The split folding rear bench seat is good for two adults, three in a pinch, and folds relatively flat opening up the versatile cargo options that buyers are looking for. The cargo area itself is surprisingly large and our tester came with a handy cargo net to keep groceries and other items from rolling around. One complaint would be that the rear hatch does not have a power close function, nor is it particularly easy to close, requiring a bit of a slam in order to get it to latch all the way. The Kona is also available with a set of roof rails and crossbars, which will be useful for those buyers looking to take the Kona far outside of the city.
The base engine in the Kona is a 2.0L fourcylinder making 147 horsepower and 132 lb-ft. of torque at 4,500RPM. Our 1.6T Ultimate trim level tester came with a 1.6L turbocharged four that outputs a healthy 175 horsepower and 195 lb-ft. of torque from 1,500-4,500RPM. It’s capable of taking the Kona from 0-100km/h in under eight seconds. The 2.0L version of the Kona gets a traditional six speed automatic, but power in the 1.6T version flows through a quick shifting seven speed dual clutch transmission.
The dual-clutch is competent, but what it gains in speed and response it gives up in smoothness. The low-end torque from the turbo is perfect for quick maneuvers in the city and both throttle response and kick-down from the transmission are sharp enough to make the Kona 1.6T feel rather peppy around town. It does run out of breadth quickly at highway speeds which mean passing can require a bit of patience and isn’t the smoothest experience.
The Kona is available in both FWD and AWD forms, but the more powerful turbo version like our tester is only available with AWD. While we didn’t make much use of during this August heat wave in the city, come winter it would certainly make navigating poorly cleared city streets a lot easier.
The steering in the Kona is exactly what I’ve learned to expect from recent Hyundai products; quick and with a nice sharp turn-in, but with limited road feel and a slightly awkward rubbery feel that serves to distract from a competently handling little crossover. The Kona is not a sporty vehicle, but it can be fun to toss through quick corners, especially with the torquey turbo to pull out of the corners with. Ride quality is nothing out of the ordinary. Thanks to a short wheelbase it can be choppy at times and a bit stiff when the roads get rough. Noise levels on the highway can be an irritation on longer rides with both road noise emanating into the cabin from the tires and a wind whistle audible on occasion.
It’s important to remember that these driving dynamics are all fairly typical of all players within the segment, and while the Kona is a very competent machine, especially in the city, entry level subcompact SUVs are not luxury sedans.
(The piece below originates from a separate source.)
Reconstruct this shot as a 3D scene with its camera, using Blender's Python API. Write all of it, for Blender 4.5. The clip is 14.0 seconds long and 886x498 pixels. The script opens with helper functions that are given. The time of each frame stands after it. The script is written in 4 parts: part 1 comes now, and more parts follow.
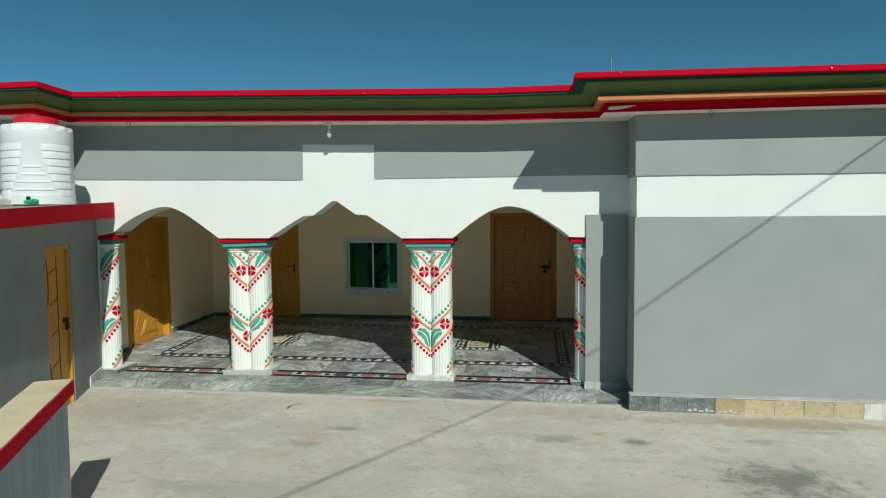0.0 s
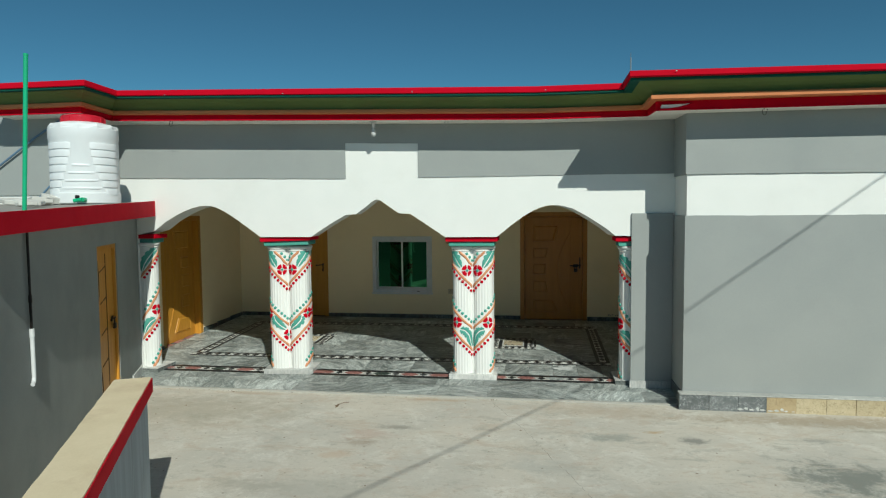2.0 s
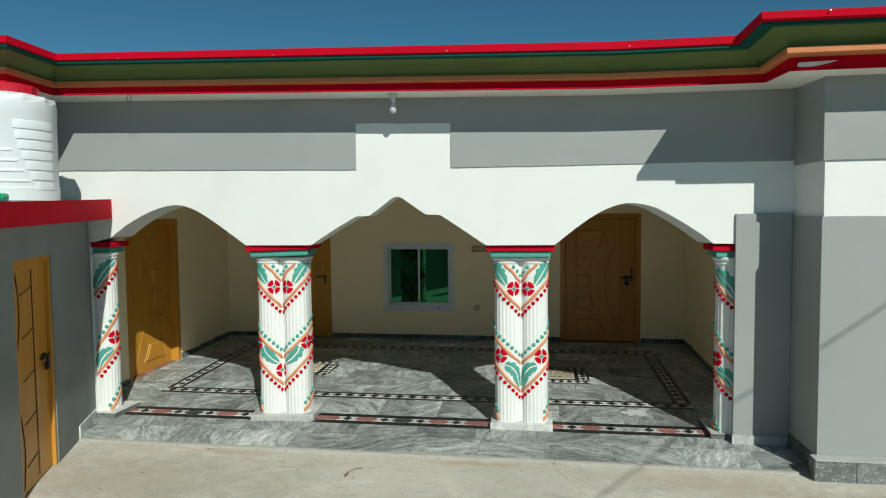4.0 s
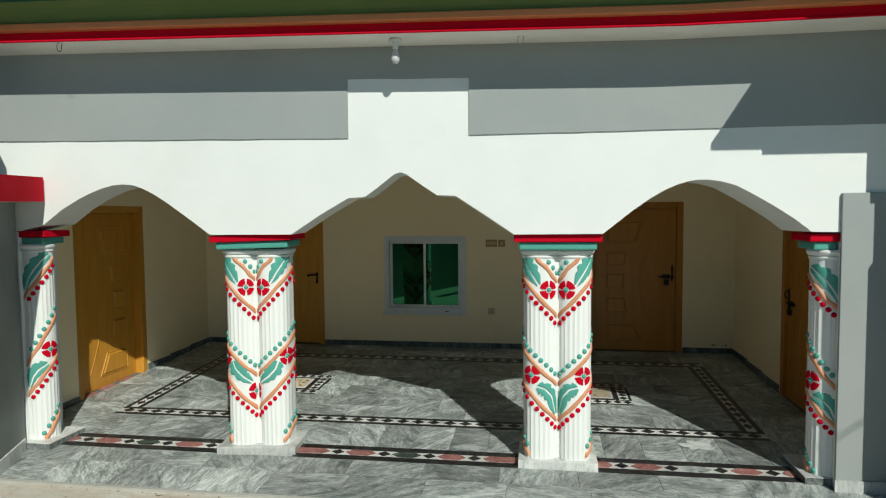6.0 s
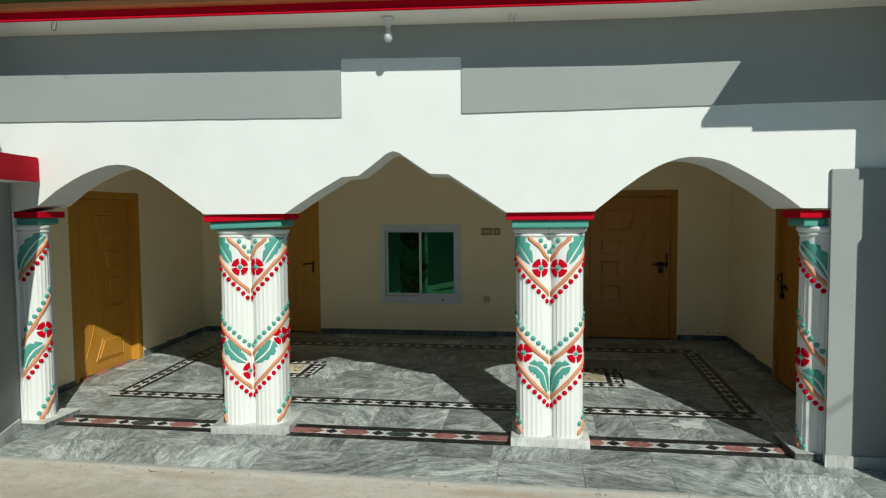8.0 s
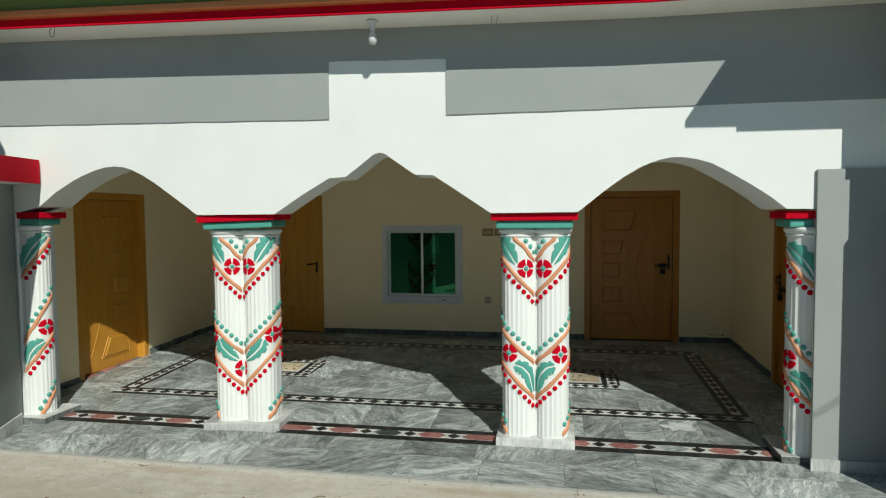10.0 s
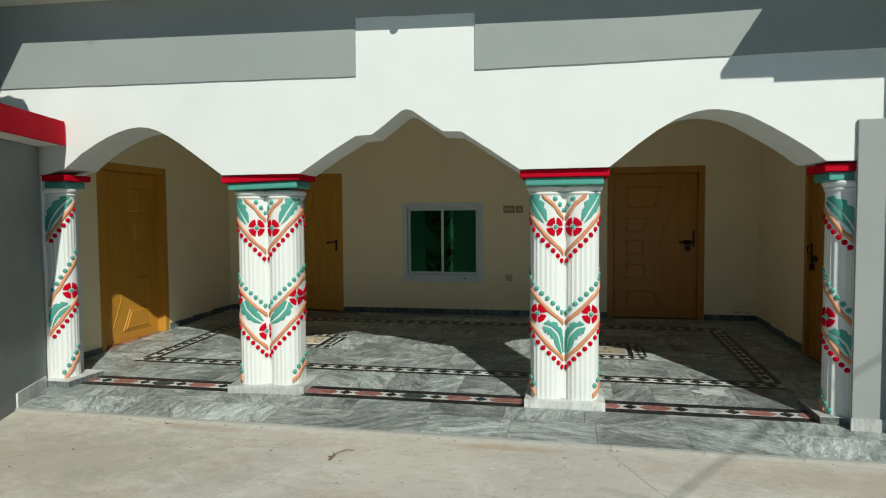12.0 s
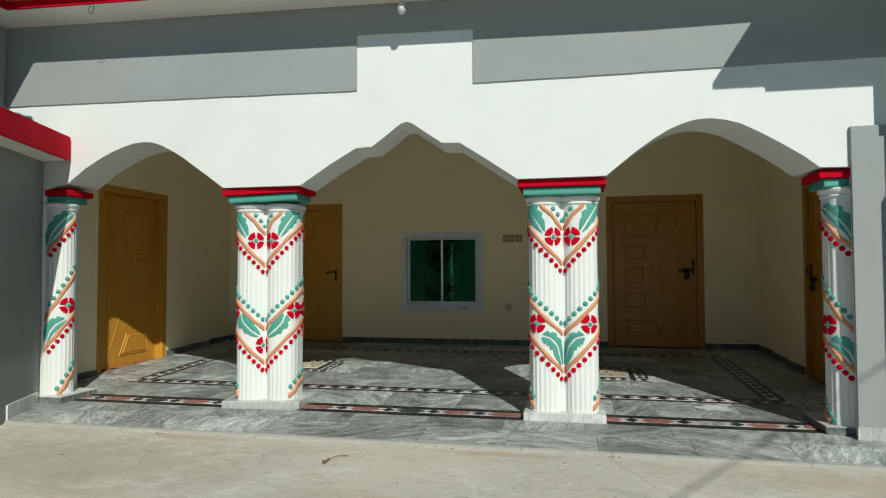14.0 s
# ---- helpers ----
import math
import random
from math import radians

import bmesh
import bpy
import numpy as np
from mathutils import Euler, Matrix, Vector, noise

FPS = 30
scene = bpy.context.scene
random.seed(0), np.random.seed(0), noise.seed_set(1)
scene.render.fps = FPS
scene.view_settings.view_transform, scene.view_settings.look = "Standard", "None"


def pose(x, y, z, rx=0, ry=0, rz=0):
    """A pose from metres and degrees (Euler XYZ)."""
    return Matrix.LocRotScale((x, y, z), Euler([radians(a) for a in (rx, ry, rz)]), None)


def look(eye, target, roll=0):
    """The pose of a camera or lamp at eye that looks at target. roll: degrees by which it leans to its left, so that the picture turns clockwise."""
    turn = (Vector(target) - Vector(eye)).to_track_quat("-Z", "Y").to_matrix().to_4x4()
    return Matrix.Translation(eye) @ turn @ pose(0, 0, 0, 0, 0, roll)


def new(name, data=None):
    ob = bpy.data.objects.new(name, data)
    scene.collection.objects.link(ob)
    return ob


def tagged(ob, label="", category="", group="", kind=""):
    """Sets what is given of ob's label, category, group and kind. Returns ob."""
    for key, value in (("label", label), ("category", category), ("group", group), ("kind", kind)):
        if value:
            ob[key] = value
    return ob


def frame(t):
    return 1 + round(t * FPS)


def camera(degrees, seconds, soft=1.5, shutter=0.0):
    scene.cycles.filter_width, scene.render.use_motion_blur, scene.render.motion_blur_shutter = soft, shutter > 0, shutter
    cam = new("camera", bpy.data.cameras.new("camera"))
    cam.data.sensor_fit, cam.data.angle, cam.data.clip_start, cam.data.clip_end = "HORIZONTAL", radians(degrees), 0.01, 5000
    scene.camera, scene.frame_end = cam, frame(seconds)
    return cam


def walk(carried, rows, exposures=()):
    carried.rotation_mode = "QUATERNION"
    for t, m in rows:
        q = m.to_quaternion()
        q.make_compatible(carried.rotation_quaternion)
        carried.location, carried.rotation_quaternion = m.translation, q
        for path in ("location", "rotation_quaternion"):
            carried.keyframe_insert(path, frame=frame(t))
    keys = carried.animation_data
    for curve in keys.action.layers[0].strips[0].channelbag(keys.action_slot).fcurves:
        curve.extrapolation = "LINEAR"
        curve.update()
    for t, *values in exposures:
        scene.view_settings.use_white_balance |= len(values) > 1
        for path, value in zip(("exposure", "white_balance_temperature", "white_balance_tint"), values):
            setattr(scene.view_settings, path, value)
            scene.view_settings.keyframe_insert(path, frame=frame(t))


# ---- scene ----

However, there was an opportunity for Hyundai to gain an edge on the competition by adding some more refinement to the Kona’s driving experience and I am afraid they’ve missed out.
Where Hyundai has succeeded though is in managing the fuel consumption of the package as after a week of rush hour commuting and heavy A/C usage my average sat right at 8.0L/100km. This is quite good for an AWD crossover as peppy as the turbocharged Kona can be. Despite the turbocharger, it’s also happy on regular grade fuel, although a tank larger than the Kona’s 50L unit would be nice to help stretch out those pesky fuel stops.
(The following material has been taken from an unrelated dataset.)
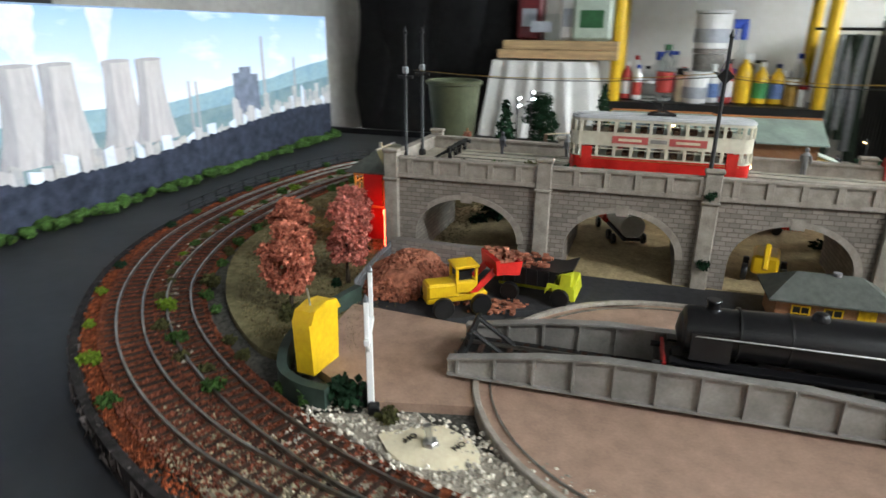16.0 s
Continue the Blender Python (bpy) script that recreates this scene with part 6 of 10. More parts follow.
part("inlet_pipe", Geo().tube(spline([(-0.100, -0.19, 1.030), (-0.100, -0.235, 1.025), (-0.100, -0.245, 0.98), (-0.095, -0.245, 0.925), (-0.04, -0.25, 0.895), (0.04, -0.25, 0.885), (0.12, -0.235, 0.885)], 0.02), 0.020, 10), M_BLACK_PL, tank, "black lagged pipe with a red tap")
part("tap", Geo().lathe([(0.018, 0), (0.024, 0.008), (0.022, 0.03), (0.012, 0.04)], 14, m=pose(-0.100, -0.245, 1.035)), M_RED, tank)
part("clip", Geo().lathe([(0.024, -0.012), (0.026, 0), (0.024, 0.012)], 14, m=pose(0.03, -0.25, 0.886, 0, 90, 0)), M_RED, tank)
part("bracket", Geo().tube([(-0.235, -0.06, 0.90), (-0.27, -0.12, 0.90)], 0.008, 8), M_BLACK_PL, tank)
part("flow_pipe", Geo().tube(spline([(-0.10, 0.0, 1.27), (-0.10, 0.02, 1.33), (-0.13, 0.05, 1.37), (-0.22, 0.08, 1.38), (-0.24, 0.1, 1.45), (-0.24, 0.12, 1.7)], 0.03), 0.032, 12), M_BLACK_PL, tank, "thick black flue hose")
part("flow_pipe", Geo().tube(spline([(0.05, 0.0, 1.27), (0.08, 0.05, 1.33), (0.16, 0.1, 1.36), (0.20, 0.15, 1.45), (0.20, 0.2, 1.75)], 0.03), 0.022, 12), M_GREY, tank)
vent = thing("socket_box", "small grey electrical junction box on the wall", "junction box", pose(2.27, 2.84, 0.09))
part("box", Geo().box(0, -0.02, 0, 0.05, 0.04, 0.06, 0.004), M_GREY, vent)

# ---------------------------------------------------------------- painted backdrop of cooling towers
bk = thing("painted_backdrop", "painted landscape board with cooling towers under a pale blue sky", "backdrop", pose(2.151, 0.704, BZ, 0, 0, 90.9))
BL, BH = 1.003, 0.228                             # along the board from its near end, and its height
M_SKY = mat("painted_sky", (0.20, 0.42, 0.80), 0.6, 0.0, 5)
nt = M_SKY.node_tree
sky_tc = nt.nodes.new("ShaderNodeTexCoord")
sky_sep = nt.nodes.new("ShaderNodeSeparateXYZ")
nt.links.new(sky_tc.outputs["Object"], sky_sep.inputs[0])
sky_ramp = nt.nodes.new("ShaderNodeValToRGB")
sky_ramp.color_ramp.elements[0].position, sky_ramp.color_ramp.elements[0].color = 0.11, (0.72, 0.80, 0.90, 1)
sky_ramp.color_ramp.elements[1].position, sky_ramp.color_ramp.elements[1].color = 0.245, (0.22, 0.41, 0.75, 1)
nt.links.new(sky_sep.outputs["Z"], sky_ramp.inputs[0])
cl = nt.nodes.new("ShaderNodeTexNoise")
cl.inputs["Scale"].default_value, cl.inputs["Detail"].default_value = 7, 5
clm = nt.nodes.new("ShaderNodeMapping")
clm.inputs["Scale"].default_value = (1, 1, 3.2)
nt.links.new(sky_tc.outputs["Object"], clm.inputs[0])
nt.links.new(clm.outputs[0], cl.inputs["Vector"])
clr = nt.nodes.new("ShaderNodeMapRange")
clr.inputs["From Min"].default_value, clr.inputs["From Max"].default_value = 0.52, 0.66
nt.links.new(cl.outputs["Fac"], clr.inputs["Value"])
clx = nt.nodes.new("ShaderNodeMix")
clx.data_type = "RGBA"
nt.links.new(clr.outputs["Result"], clx.inputs["Factor"])
nt.links.new(sky_ramp.outputs["Color"], clx.inputs["A"])
clx.inputs["B"].default_value = (0.78, 0.83, 0.88, 1)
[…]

The base price for a FWD 2.0L Kona is a very competitive $20,999 and at that price it comes equipped with a 7” touchscreen, Android Auto/Apple CarPlay, heated front seats and nice 16” alloy wheels. You can also add AWD to the base trim for a mere $2,000, not something a lot of competitors allow you to do. Sticking with a 2.0L you can opt for a mid-range Preferred trim, or the fully loaded AWD Luxury that includes leather and a power sunroof for $27,499.
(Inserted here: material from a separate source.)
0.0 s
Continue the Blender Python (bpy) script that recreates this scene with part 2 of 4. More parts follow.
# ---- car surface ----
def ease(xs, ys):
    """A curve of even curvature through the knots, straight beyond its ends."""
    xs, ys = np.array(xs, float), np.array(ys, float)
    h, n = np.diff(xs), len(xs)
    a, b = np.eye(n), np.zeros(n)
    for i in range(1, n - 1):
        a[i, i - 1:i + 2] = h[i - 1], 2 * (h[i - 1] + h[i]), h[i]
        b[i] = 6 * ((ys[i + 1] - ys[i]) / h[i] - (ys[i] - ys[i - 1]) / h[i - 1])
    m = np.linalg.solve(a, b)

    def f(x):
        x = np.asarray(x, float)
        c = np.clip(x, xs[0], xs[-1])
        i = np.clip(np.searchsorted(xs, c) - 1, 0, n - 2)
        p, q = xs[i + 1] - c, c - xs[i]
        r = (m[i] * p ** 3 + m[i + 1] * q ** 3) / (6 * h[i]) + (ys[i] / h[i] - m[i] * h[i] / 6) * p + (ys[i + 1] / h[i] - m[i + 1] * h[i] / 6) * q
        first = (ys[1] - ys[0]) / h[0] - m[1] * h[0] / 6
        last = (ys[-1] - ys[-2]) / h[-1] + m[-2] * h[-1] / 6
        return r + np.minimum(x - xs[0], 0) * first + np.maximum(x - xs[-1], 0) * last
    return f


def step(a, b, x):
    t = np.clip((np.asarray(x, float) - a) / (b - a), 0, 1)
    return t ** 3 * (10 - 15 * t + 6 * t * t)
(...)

If the more powerful turbo is your thing, you can have a 1.6T AWD Trend for $26,899 or you can step up to the 1.6T AWD Ultimate like our tester for $31,799. Pricing then is right in line, if not slightly better than the Kona’s closest competitors like the Mazda CX-3, Nissan Qashqai (reviewed here) and Honda HR-V. Notably, pricing is also close to what you might expect to pay for a compact sedan, like a Honda Civic, showing how these crossovers are starting to attract interest from other segments as well.
Opting for the fully loaded vehicle like our tester not only gives you all the aforementioned features like the heated steering wheel, sunroof, and leather. You also get the full suite of tech including the wireless charging pad, navigation, heads-up display, Infinity premium audio, LED headlamps (which work beautifully by the way) and the complete Hyundai SmartSense active safety suite including blind spot detection, rear cross traffic alert, rear parking sensors, lane keep assist and more.
While it would have been great to see the 2018 Hyundai Kona 1.6T Ultimate hit the market with some more refined driving dynamics to blow its competitors away, it is entering the market with a compelling offer as an SUV designed as a city vehicle first and foremost. Its dimensions, tight turning circle available safety suite and general ruggedness mean it’s up to battle while making your life easier. Despite my few gripes, the Kona is one of the best, if not the best, subcompact crossovers out there today. If shopping the segment, you owe it to yourself to check out a Hyundai dealer.